There is no light that's going to act like some kind of laser space weapon and send light through an opaque leaf. Greater density at depth doesn't really make sense when you are talking about that much light. It's like, "I have a full bucket, but how much water is in the bottom inch?" Sure, you can do some complex rotation and actually find out what the volume is, but it doesn't change the fact that the bucket is full and contains more than the fractional volume.
 

Queece

Well-Known Member
For some reason LEDs are very intimidating to me, but I feel like I may start looking into them more. I have no idea what you guys are talking about, but it sounds like it could be useful someday..
Dude, modern components are so robust, it's really hard to mess up with cobs. If you look up a three minute video on youtube about soldering and use some basic knowledge (think positive/negative car battery hookup), you are well equipped.

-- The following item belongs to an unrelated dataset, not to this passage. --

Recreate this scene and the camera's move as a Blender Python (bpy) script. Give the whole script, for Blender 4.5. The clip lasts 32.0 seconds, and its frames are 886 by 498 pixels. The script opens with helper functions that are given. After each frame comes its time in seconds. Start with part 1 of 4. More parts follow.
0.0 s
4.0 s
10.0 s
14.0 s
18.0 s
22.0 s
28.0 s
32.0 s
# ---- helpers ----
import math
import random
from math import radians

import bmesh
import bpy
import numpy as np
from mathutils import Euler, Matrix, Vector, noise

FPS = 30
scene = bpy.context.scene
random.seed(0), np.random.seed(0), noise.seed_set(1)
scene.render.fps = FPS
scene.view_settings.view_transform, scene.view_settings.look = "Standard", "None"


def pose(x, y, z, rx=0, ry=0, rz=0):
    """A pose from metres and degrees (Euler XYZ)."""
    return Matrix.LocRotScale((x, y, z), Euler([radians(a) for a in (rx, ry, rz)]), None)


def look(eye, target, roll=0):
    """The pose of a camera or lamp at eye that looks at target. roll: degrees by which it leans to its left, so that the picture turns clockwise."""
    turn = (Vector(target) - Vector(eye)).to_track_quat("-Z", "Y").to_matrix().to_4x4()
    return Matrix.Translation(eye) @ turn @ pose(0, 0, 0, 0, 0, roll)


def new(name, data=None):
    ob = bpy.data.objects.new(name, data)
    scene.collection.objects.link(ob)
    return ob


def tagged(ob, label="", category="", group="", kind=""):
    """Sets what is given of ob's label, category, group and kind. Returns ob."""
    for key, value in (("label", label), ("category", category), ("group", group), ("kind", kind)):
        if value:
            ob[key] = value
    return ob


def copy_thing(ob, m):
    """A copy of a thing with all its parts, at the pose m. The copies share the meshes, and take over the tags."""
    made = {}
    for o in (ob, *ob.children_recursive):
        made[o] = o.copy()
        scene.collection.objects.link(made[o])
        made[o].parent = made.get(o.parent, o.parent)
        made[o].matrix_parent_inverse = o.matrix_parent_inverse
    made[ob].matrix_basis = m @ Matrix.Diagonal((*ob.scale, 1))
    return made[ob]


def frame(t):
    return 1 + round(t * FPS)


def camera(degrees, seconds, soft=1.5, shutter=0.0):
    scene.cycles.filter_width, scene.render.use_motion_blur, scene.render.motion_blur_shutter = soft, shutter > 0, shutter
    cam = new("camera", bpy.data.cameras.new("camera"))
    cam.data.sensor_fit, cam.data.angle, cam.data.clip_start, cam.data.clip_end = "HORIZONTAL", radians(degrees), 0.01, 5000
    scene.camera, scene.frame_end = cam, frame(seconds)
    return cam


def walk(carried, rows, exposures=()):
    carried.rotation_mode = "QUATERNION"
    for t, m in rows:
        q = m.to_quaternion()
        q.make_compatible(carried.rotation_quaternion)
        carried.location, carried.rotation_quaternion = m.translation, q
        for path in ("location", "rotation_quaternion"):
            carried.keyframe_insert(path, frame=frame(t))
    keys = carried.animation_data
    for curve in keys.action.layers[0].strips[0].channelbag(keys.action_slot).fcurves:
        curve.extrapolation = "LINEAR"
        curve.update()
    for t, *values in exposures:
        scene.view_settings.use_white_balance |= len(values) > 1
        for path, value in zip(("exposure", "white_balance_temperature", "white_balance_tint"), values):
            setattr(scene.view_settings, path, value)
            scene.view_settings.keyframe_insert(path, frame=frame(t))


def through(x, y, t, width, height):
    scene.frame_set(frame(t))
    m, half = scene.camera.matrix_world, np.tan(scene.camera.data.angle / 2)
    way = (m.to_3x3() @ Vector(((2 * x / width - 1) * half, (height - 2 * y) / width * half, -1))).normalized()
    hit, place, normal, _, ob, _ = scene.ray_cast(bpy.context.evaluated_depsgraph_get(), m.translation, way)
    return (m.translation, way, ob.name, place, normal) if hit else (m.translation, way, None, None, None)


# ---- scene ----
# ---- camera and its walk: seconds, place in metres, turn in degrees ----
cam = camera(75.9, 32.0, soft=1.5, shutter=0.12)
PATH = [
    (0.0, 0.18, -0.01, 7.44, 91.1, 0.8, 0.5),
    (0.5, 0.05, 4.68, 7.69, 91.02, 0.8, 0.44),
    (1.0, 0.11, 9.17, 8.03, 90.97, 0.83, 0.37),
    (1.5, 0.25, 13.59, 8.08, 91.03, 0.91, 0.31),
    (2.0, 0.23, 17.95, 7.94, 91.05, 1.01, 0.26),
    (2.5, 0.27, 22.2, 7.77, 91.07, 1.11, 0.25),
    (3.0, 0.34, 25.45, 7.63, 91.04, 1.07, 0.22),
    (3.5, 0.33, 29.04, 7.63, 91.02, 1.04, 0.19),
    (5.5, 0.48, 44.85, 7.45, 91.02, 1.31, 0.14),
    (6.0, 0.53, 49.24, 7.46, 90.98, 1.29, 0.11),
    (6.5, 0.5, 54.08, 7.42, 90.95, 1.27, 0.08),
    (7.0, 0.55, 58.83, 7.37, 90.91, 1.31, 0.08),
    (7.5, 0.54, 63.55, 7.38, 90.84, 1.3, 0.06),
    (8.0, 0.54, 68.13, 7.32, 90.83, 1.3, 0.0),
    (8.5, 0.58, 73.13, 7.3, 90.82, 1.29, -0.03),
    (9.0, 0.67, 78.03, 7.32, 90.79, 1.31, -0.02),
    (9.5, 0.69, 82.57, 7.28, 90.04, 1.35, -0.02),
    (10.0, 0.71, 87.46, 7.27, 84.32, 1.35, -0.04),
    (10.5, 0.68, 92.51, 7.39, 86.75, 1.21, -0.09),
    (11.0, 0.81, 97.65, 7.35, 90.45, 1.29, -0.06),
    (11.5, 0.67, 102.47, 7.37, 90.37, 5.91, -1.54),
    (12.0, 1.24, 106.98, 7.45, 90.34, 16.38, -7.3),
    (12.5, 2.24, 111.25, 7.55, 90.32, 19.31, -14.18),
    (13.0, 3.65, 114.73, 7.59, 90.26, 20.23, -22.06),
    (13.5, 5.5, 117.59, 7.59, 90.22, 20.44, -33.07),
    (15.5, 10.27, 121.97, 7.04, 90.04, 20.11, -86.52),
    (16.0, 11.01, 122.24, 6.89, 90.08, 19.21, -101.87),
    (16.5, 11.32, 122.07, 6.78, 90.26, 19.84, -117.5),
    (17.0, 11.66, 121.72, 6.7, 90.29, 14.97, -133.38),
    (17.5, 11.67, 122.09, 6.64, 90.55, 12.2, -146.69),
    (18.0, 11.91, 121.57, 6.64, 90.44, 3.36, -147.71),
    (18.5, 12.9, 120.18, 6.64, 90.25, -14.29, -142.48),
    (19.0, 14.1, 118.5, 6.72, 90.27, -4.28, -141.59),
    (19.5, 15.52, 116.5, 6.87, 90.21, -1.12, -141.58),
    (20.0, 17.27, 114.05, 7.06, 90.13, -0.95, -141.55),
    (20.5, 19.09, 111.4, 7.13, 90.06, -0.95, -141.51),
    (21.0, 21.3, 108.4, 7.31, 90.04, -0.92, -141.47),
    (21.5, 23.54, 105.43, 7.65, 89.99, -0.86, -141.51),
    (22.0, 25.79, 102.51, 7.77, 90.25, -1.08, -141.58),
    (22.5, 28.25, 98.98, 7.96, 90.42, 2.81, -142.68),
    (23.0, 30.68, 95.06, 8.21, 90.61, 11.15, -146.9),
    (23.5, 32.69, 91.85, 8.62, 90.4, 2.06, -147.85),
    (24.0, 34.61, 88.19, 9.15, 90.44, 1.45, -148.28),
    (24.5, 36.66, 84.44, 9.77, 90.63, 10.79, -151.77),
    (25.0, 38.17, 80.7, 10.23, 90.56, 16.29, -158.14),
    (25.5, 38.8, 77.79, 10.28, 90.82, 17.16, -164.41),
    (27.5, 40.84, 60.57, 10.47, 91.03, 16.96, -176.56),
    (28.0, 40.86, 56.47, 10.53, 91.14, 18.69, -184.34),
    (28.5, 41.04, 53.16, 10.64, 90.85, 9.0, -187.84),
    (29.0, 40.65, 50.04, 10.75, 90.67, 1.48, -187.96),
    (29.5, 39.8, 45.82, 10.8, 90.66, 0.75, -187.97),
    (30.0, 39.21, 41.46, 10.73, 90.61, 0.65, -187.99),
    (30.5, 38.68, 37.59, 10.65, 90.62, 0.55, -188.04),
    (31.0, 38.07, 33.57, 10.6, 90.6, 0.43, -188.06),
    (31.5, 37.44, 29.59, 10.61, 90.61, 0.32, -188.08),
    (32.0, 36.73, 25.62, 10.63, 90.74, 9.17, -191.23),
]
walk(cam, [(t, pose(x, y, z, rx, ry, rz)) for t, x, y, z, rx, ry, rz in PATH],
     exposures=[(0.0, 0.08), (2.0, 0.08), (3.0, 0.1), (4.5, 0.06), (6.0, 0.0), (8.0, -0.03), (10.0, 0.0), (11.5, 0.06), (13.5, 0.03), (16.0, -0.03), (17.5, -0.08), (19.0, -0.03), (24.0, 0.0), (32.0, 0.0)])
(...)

Pretty much as easy as sticking a little tile to a metal thing, and putting a wire between the positive and negative terminals of other tiles on pieces of metal, and then connecting those to a driver (just look up what one to buy if you don't want to do any math or know much about electronics). Boom, you're schlonging hps.
 

Queece

Well-Known Member
I think it's actually harder to replace a headlight in a car than to build one of these rigs, not to boast, there is just really nothing mentally taxing that needs to be done. Far easier than lego, slightly more dangerous but not much.
 

the dopest

Well-Known Member
"Boom, you're schlonging hps" lmfao, that's epic!! I need to use that as my signature, if you don't mind. Love it, thanks for posting! What cobs/drivers are you using on the 1000w?
 

Queece

Well-Known Member
HLG-185H-C1400B on each string of 4 CXB3070s in series with no dimmer on the 10v line. So 5 drivers with 20 chips in a 4x8 tent. The drivers are outside. So what was a 2000-3000W tent is now 1000 with no air conditioning and zero need for one (do have a 6inch outtake vortex fan and a can filter venting into the intake room). Never broken 77 degrees. 4 Lbs dry per cycle every time with Jack's and calcium nitrate and coco smartpots, no CO2. Simple. It actually makes growing really boring, just a heads up. The best thing you can do is just leave everything alone, maybe a trellis.